**Supplied information**

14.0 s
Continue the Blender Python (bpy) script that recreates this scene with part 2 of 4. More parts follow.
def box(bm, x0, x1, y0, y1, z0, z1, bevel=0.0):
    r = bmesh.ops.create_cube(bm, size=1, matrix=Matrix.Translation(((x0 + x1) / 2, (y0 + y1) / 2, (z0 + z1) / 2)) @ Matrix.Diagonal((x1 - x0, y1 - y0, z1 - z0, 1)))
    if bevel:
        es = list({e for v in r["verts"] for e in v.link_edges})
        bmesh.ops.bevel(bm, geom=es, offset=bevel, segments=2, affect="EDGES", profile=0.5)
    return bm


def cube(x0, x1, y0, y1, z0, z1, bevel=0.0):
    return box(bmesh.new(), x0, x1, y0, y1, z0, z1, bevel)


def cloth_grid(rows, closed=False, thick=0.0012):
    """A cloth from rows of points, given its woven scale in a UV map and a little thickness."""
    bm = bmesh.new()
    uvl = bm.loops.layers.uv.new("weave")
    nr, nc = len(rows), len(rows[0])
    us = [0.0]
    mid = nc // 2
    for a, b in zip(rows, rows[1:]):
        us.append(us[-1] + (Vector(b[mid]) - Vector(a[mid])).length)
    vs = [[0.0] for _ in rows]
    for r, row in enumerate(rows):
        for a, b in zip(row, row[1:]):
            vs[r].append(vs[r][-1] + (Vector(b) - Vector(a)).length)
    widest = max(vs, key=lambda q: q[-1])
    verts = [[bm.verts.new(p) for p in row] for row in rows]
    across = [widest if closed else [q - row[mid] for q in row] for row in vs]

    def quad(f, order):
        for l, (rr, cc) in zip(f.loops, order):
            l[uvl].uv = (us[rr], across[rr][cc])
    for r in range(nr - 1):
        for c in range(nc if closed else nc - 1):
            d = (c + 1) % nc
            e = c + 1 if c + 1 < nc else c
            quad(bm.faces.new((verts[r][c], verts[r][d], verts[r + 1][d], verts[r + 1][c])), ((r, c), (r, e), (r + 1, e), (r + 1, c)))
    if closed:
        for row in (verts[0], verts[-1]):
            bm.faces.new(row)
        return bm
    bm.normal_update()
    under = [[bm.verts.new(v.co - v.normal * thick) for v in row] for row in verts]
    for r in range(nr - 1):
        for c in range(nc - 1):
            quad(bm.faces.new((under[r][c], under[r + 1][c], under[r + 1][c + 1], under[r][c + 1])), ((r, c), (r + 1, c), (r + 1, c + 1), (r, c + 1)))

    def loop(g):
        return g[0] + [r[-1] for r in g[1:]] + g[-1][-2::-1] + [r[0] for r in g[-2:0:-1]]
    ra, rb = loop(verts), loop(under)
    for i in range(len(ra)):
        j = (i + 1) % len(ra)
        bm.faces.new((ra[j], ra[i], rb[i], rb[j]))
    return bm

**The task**
Return, please, the lines of the data from the first through the line containing "return box(bmesh.new(), x0, x1, y0, y1, z0, z1, bevel)", both kept, exactly as they stand and nothing more.

**Solution**
14.0 s
Continue the Blender Python (bpy) script that recreates this scene with part 2 of 4. More parts follow.
def box(bm, x0, x1, y0, y1, z0, z1, bevel=0.0):
    r = bmesh.ops.create_cube(bm, size=1, matrix=Matrix.Translation(((x0 + x1) / 2, (y0 + y1) / 2, (z0 + z1) / 2)) @ Matrix.Diagonal((x1 - x0, y1 - y0, z1 - z0, 1)))
    if bevel:
        es = list({e for v in r["verts"] for e in v.link_edges})
        bmesh.ops.bevel(bm, geom=es, offset=bevel, segments=2, affect="EDGES", profile=0.5)
    return bm


def cube(x0, x1, y0, y1, z0, z1, bevel=0.0):
    return box(bmesh.new(), x0, x1, y0, y1, z0, z1, bevel)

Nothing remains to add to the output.